The potential danger to a fiduciary in not paying a tax claim entitled to priority is illustrated in the recent case of Estate of Lee v. Comm’r of Internal Revenue, 2022 WL 3594523 (3rd Cir. 2022), a CDP case in which 3713 played a pivotal role.  The estate taxes owed by the petitioner in this case had been miscalculated, resulting in a deficiency, and the estate requested that the Internal Revenue Service accept an offer-in-compromise as the estate assets had been distributed to the beneficiaries, including over $640,000 paid out after the notice of deficiency was issued.  The Service rejected the offer made, taking the position that the reasonable collection probability was greater than the amount offered.  The Tax Court agreed that the IRS did not abuse its discretion in rejecting the OIC, and the Third Circuit agreed, pointing out that the government could seek to collect from the fiduciary, who had distributed assets after learning of the tax claim and so could be held personally liable.

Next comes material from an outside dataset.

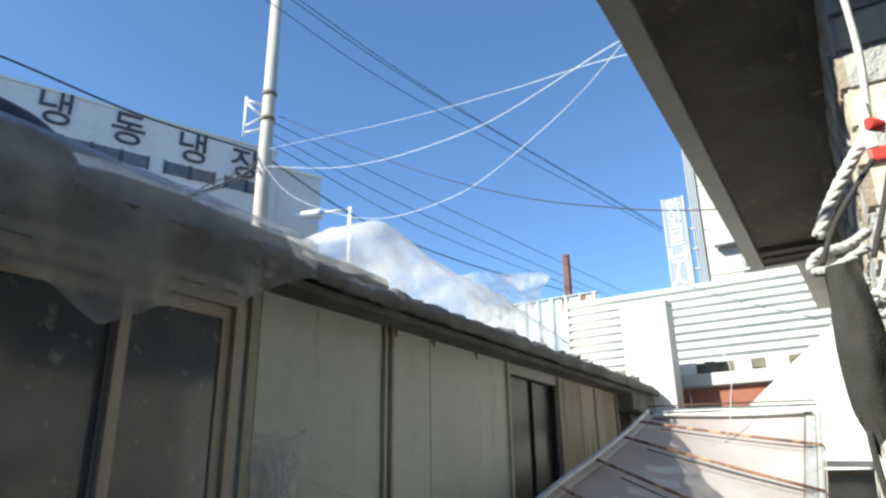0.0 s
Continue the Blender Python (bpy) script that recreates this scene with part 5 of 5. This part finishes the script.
# tiled office block with a hanging shop sign
office = thing("tiled_office", (0.0, 16.0, 0.0), "cream stone-tiled office block with dark windows", "building")
part("wall", box(-2.20, 9.0, 13.06, 24.0, 0.0, 13.0), M_JOINT, office)
for i in range(7):
    for j in range(7):
        x0, z0 = -2.16 + i * 0.62, 3.6 + j * 0.92
        if (i, j) in ((1, 2), (2, 2), (4, 2), (5, 2), (1, 5), (2, 5)):
            w = part("window", box(x0 + 0.02, x0 + 0.60, 13.02, 13.07, z0 + 0.05, z0 + 0.88), M_FROST, office)
            part("frame", box(x0 + 0.01, x0 + 0.04, 13.0, 13.06, z0 + 0.03, z0 + 0.9), M_FASCIA, w)
            part("frame", box(x0 + 0.58, x0 + 0.61, 13.0, 13.06, z0 + 0.03, z0 + 0.9), M_FASCIA, w)
            part("sill", box(x0, x0 + 0.62, 12.98, 13.06, z0 + 0.0, z0 + 0.05), M_FASCIA, w)
        else:
            part("facing_tile", box(x0 + 0.006, x0 + 0.614, 13.03, 13.07, z0 + 0.006, z0 + 0.914, 0.006), M_TILE, office)
for k in range(4):
    part("pilaster_fin", box(-2.32 + k * 0.045, -2.30 + k * 0.045, 12.98, 13.06, 3.0, 13.0), M_TILE, office)
part("air_unit", box(-1.98, -1.55, 12.80, 12.98, 5.95, 6.35, 0.02), M_FASCIA, office, "grey outdoor air unit")
shop = thing("shop_sign", (-2.6, 12.9, 5.0), "tall blue hanging shop sign with white Korean letters", "sign")
part("panel", box(-2.80, -2.44, 12.92, 13.02, 4.2, 7.10, 0.01), M_BLUE, shop)
part("edge", box(-2.835, -2.803, 12.91, 13.03, 4.2, 7.12, 0.004), M_FASCIA, shop)
part("edge", box(-2.437, -2.405, 12.91, 13.03, 4.2, 7.12, 0.004), M_FASCIA, shop)
for k in range(7):
    part("bracket", box(-2.40, -2.28, 12.96, 13.0, 4.4 + k * 0.4, 4.43 + k * 0.4), M_FASCIA, shop)
for ch, z, s in (("아", 6.93, 0.31), ("이", 6.69, 0.31), ("러", 6.45, 0.31), ("브", 6.22, 0.31), ("낚", 5.84, 0.48), ("시", 5.42, 0.48)):
    text("letter", ch, s, Matrix.Translation((-2.62, 12.914, z)) @ Matrix.Rotation(radians(90), 4, "X"), M_SIGNWHITE, shop)

# cold-store building across the road
cold = thing("cold_store", (-13.0, 8.0, 0.0), "pale grey cold-store building with large dark Korean letters", "building")
D = Vector((0.365, 0.931, 0)).normalized()
P0 = Vector((-14.0, 5.4, 0))
NRM = Vector((0.931, -0.365, 0)).normalized()


def fac(s0, s1, z0, z1, d0, d1):
    bm = bmesh.new()
    box(s0, s1, d0, d1, z0, z1, bm=bm)
    for v in bm.verts:
        s, d, z = v.co
        v.co = P0 + D * s + NRM * d + Vector((0, 0, z))
    bmesh.ops.recalc_face_normals(bm, faces=bm.faces)
    return bm


part("wall", fac(-9, 6.1, 0, 9.92, -6, 0), M_FACADE, cold)
part("parapet", fac(-9, 6.12, 9.92, 9.98, -0.3, 0.03), M_FACADE, cold)
part("wing", fac(6.1, 7.45, 0, 9.62, -6, -0.2), M_FACADE, cold)
part("wing_cap", fac(6.1, 7.47, 9.62, 9.70, -0.5, -0.15), M_WHITE, cold)
M4 = Matrix((( D.x, 0, NRM.x, 0), (D.y, 0, NRM.y, 0), (0, 1, 0, 0), (0, 0, 0, 1)))
for ch, s, z in (("냉", 1.11, 9.50), ("동", 2.58, 9.46), ("냉", 4.01, 9.41), ("장", 5.30, 9.34)):
    text("letter", ch, 0.86, Matrix.Translation(P0 + D * s + NRM * 0.03 + Vector((0, 0, z))) @ M4, M_LETTER, cold, 0.02)
for s0 in (0.1, 0.75, 1.35, 1.95, 2.55, 3.45, 4.05, 4.85, 5.35):
    w = part("window", fac(s0, s0 + 0.52, 8.66, 8.96, 0.0, 0.02), M_FROST, cold)
    part("frame", fac(s0 - 0.03, s0, 8.64, 8.98, 0.0, 0.04), M_LETTER, w)
    part("frame", fac(s0 + 0.52, s0 + 0.55, 8.64, 8.98, 0.0, 0.04), M_LETTER, w)

# utility pole, lamp and cables
pole = thing("utility_pole", (-10.29, 9.35, 0.0), "grey concrete utility pole with a steel bracket", "utility pole")
part("shaft", tube([(-10.29, 9.35, 0), (-10.29, 9.35, 7), (-10.29, 9.35, 15)], 0.19, 16, r_end=0.12), M_POLE, pole)
for z in (9.55, 10.2):
    part("band", tube([(-10.29, 9.35, z), (-10.29, 9.35, z + 0.10)], 0.165, 14), M_SILL, pole)
for a, b in (((-10.35, 9.25, 9.95), (-10.60, 8.98, 10.02)), ((-10.35, 9.25, 9.35), (-10.60, 8.98, 9.20)), ((-10.60, 8.98, 9.1), (-10.60, 8.98, 10.1)), ((-10.35, 9.25, 9.65), (-10.60, 8.98, 9.35)), ((-10.35, 9.25, 9.65), (-10.60, 8.98, 9.95))):
    part("bracket_arm", tube([a, b], 0.03, 6), M_SIGNWHITE, pole)
lamp = thing("street_lamp", (-10.23, 12.2, 0.0), "white street lamp with a short arm", "street lamp")
part("post", tube([(-10.23, 12.2, 0), (-10.23, 12.2, 8.45)], 0.05, 10), M_SIGNWHITE, lamp)
part("arm", tube([(-10.23, 12.2, 8.40), (-10.8, 11.68, 8.25)], 0.035, 8), M_SIGNWHITE, lamp)
part("head", tube([(-10.75, 11.73, 8.24), (-10.85, 11.63, 8.22), (-11.15, 11.36, 8.16), (-11.22, 11.30, 8.15)], 0.14, 10, r_end=0.07), M_SIGNWHITE, lamp)
LINES = [
    ([(-12.84, 9.2, 8.28), (-11.86, 9.2, 8.27), (-10.85, 9.2, 8.32), (-10.34, 9.2, 8.48)], 0.022, 0), ([(-12.7, 9.22, 8.24), (-11.9, 9.2, 8.38), (-11.0, 9.2, 8.42), (-10.34, 9.2, 8.52)], 0.018, 0), ([(-12.6, 9.2, 8.25), (-11.7, 9.2, 8.18), (-10.8, 9.2, 8.25), (-10.3, 9.2, 8.6)], 0.018, 0),
    ([(-11.6, 2.2, 8.7), (-11.08, 4.26, 8.63), (-10.97, 6.77, 8.70), (-10.4, 9.2, 8.78)], 0.03, 0), ([(-10.4, 9.3, 8.78), (-10.01, 12.39, 8.13), (-9.96, 17.28, 8.3), (-9.46, 24.18, 8.89)], 0.025, 0),
    ([(-14.0, -3.0, 9.9), (-9.2, 3.0, 11.6), (-8.61, 8.22, 11.34), (-7.95, 12.57, 11.1), (-5.36, 23.38, 10.33)], 0.014, 0), ([(-14.2, -3.3, 9.9), (-9.5, 3.0, 11.5), (-8.95, 7.85, 11.24), (-8.21, 12.41, 10.9), (-5.29, 23.4, 10.17)], 0.014, 0), ([(-13.8, -2.7, 9.9), (-9.0, 3.0, 11.6), (-8.5, 8.35, 11.37), (-7.59, 12.87, 10.86), (-5.19, 23.42, 10.24)], 0.014, 0),
    ([(-10.2, 9.4, 9.55), (-9.31, 14.15, 9.2), (-7.28, 24.94, 8.6)], 0.014, 0), ([(-10.2, 9.4, 9.25), (-9.32, 14.15, 8.7), (-7.89, 24.75, 8.54)], 0.014, 0), ([(-10.2, 9.4, 9.0), (-9.19, 14.23, 8.22), (-8.48, 24.55, 8.66)], 0.014, 0),
    ([(-10.2, 9.31, 8.83), (-6.39, 8.87, 8.11), (-3.74, 8.14, 7.45), (-1.39, 5.82, 5.8), (0.2, 4.5, 4.6)], 0.006, 1), ([(-10.2, 9.33, 8.42), (-7.01, 8.38, 7.17), (-3.8, 6.98, 6.24), (-1.15, 4.85, 5.28), (0.3, 3.6, 4.6)], 0.007, 1), ([(-10.2, 9.2, 8.43), (-8.4, 8.44, 6.94), (-6.13, 7.8, 5.79), (-4.0, 6.86, 5.3), (-2.22, 5.53, 5.05), (-1.15, 4.85, 5.22), (0.3, 3.7, 5.6)], 0.006, 1),
    ([(-10.2, 9.6, 9.79), (-6.98, 9.68, 7.75), (-4.25, 9.0, 6.17), (-2.46, 8.64, 5.4), (-1.26, 8.4, 5.01), (0.5, 8.0, 4.6)], 0.013, 0), ([(-9.66, 6.95, 6.71), (-10.0, 8.16, 7.53), (-10.3, 9.2, 8.37)], 0.02, 0), ([(-9.5, 7.0, 6.75), (-9.9, 8.2, 7.5), (-10.3, 9.2, 8.3)], 0.015, 0),
]
for pts, r, white in LINES:
    cable = part("overhead_cable", tube(curve(pts, 10), r * 0.68, 5), M_CABLE_W if white else M_CABLE)
    tagged(cable, "white overhead cable sagging across the sky" if white else "black overhead power cable", "cable", "overhead cables")

# ---- stones of the east wall, last ----


def stone_mesh(w, h, d, seed, rough, rim_depth=0.6):
    """A split-faced stone: flat back, chamfered rough face; w along x, h along z, face towards -y."""
    bm = bmesh.new()
    nx, nz = 6, 4
    r = random.Random(seed)
    rows = []
    for i in range(nx + 1):
        row = []
        for j in range(nz + 1):
            edge = i in (0, nx) or j in (0, nz)
            x, z = (i / nx - 0.5) * w, (j / nz - 0.5) * h
            if edge:
                x, z = x * 0.985 + r.uniform(-1, 1) * 0.0012, z * 0.975 + r.uniform(-1, 1) * 0.0012
            k = (rim_depth if edge else 1.0) * d * (0.75 + 0.25 * noise.noise((i * 0.9 + seed, j * 0.9, 0))) + (0 if edge else r.uniform(-1, 1) * rough)
            row.append(bm.verts.new((x, -k, z)))
        rows.append(row)
    for i in range(nx):
        for j in range(nz):
            bm.faces.new((rows[i][j], rows[i + 1][j], rows[i + 1][j + 1], rows[i][j + 1]))
    rim = [rows[i][0] for i in range(nx + 1)] + [rows[nx][j] for j in range(1, nz + 1)] + [rows[i][nz] for i in range(nx - 1, -1, -1)] + [rows[0][j] for j in range(nz - 1, 0, -1)]
    low_rim = [bm.verts.new((v.co.x, 0.02, v.co.z)) for v in rim]
    for k in range(len(rim)):
        q = (k + 1) % len(rim)
        bm.faces.new((rim[q], rim[k], low_rim[k], low_rim[q]))
    bmesh.ops.recalc_face_normals(bm, faces=bm.faces)
    me = bpy.data.meshes.new("stone")
    bm.to_mesh(me)
    bm.free()
    return me


COURSE = 0.1035
FRONT_T = [stone_mesh(0.128, 0.094, 0.012, k, 0.0016) for k in range(4)]
FRONT_G = [stone_mesh(0.128, 0.094, 0.010, 10 + k, 0.0028) for k in range(4)]
SIDE = [stone_mesh((0.060, 0.078, 0.094, 0.070)[k % 4], (0.090, 0.043, 0.086, 0.060)[k // 3], 0.016, 20 + k, 0.0022, 0.9) for k in range(12)]
for me in FRONT_T:
    me.materials.append(M_STONE_T)
for me in FRONT_G:
    me.materials.append(M_STONE_G)
for k, me in enumerate(SIDE):
    me.materials.append((M_STONE_B, M_STONE_G, M_STONE_T, M_STONE_B, M_STONE_G)[k % 5])


def put_stone(me, p, yaw):
    ob = new("stone", me)
    ob.parent = wall_east
    ob.location = Vector(p) - WORLD[wall_east]
    ob.rotation_euler = (0, 0, yaw)


BLOCKS = [stone_mesh(0.120, 0.092, 0.012, 40 + k, 0.003) for k in range(4)]
for k, me in enumerate(BLOCKS):
    me.materials.append(M_STONE_G if k % 2 else M_STONE_B)
rw = random.Random(17)
# pillar face: tan and grey courses in the order they are laid, from the ground up
Z0 = 1.692 - COURSE * 15
ORDER = "gtgggtggtgggtg" + "tggtgttgtgt" + "gtgtgt"
for k in range(30):
    z = Z0 + (k + 0.5) * COURSE
    kind = {14: "t", 15: "g", 16: "g", 17: "t", 18: "g", 19: "t", 20: "t", 21: "g", 22: "t", 13: "g"}.get(k, ORDER[k % len(ORDER)])
    put_stone((FRONT_T if kind == "t" else FRONT_G)[k % 4], (0.2795, SY + 0.008, z), 0)
    y = SY + 0.002
    while 8 < k < 27 and y < 3.15:
        # whole blocks, or thin ones laid in twos and threes to fill the course
        tall = rw.choice((0, 0, 2, 1, 3))
        pick = tall * 3 + rw.randrange(3)
        w = (0.060, 0.078, 0.094, 0.070)[pick % 4] + 0.006
        for dz in ((0.0,), (-0.024, 0.024), (0.0,), (0.012,))[tall]:
            put_stone(SIDE[pick], (ex(y) + 0.014 - rw.uniform(0.0, 0.011), y + w / 2, z + dz + rw.uniform(-0.003, 0.003)), radians(-90) - LEAN_E + rw.uniform(-0.025, 0.025))
        y += w
    for i in range(11 if k <= 8 or k >= 27 else 0):
        y = SY + 0.05 + 0.125 * i
        put_stone(BLOCKS[(k + i * 3) % 4], (ex(y) + 0.010, y, z), radians(-90) - LEAN_E)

For a statute that clearly states that the United States should be paid first, and that a fiduciary who fails to do so may need to pay the claim from the fiduciary’s funds, Section 3713 is not as clear as a mere reading would make it seem.  Given the holding in Estate of Romani, the judicially created exceptions for administrative expenses, and the question of whether a government policy directive waiving the right to payment first applies – or doesn’t – any professional even dealing tangentially with insolvent debtors or estates should be familiar with the existence of Section 3713 and its implications on when the United States should be paid before other creditors.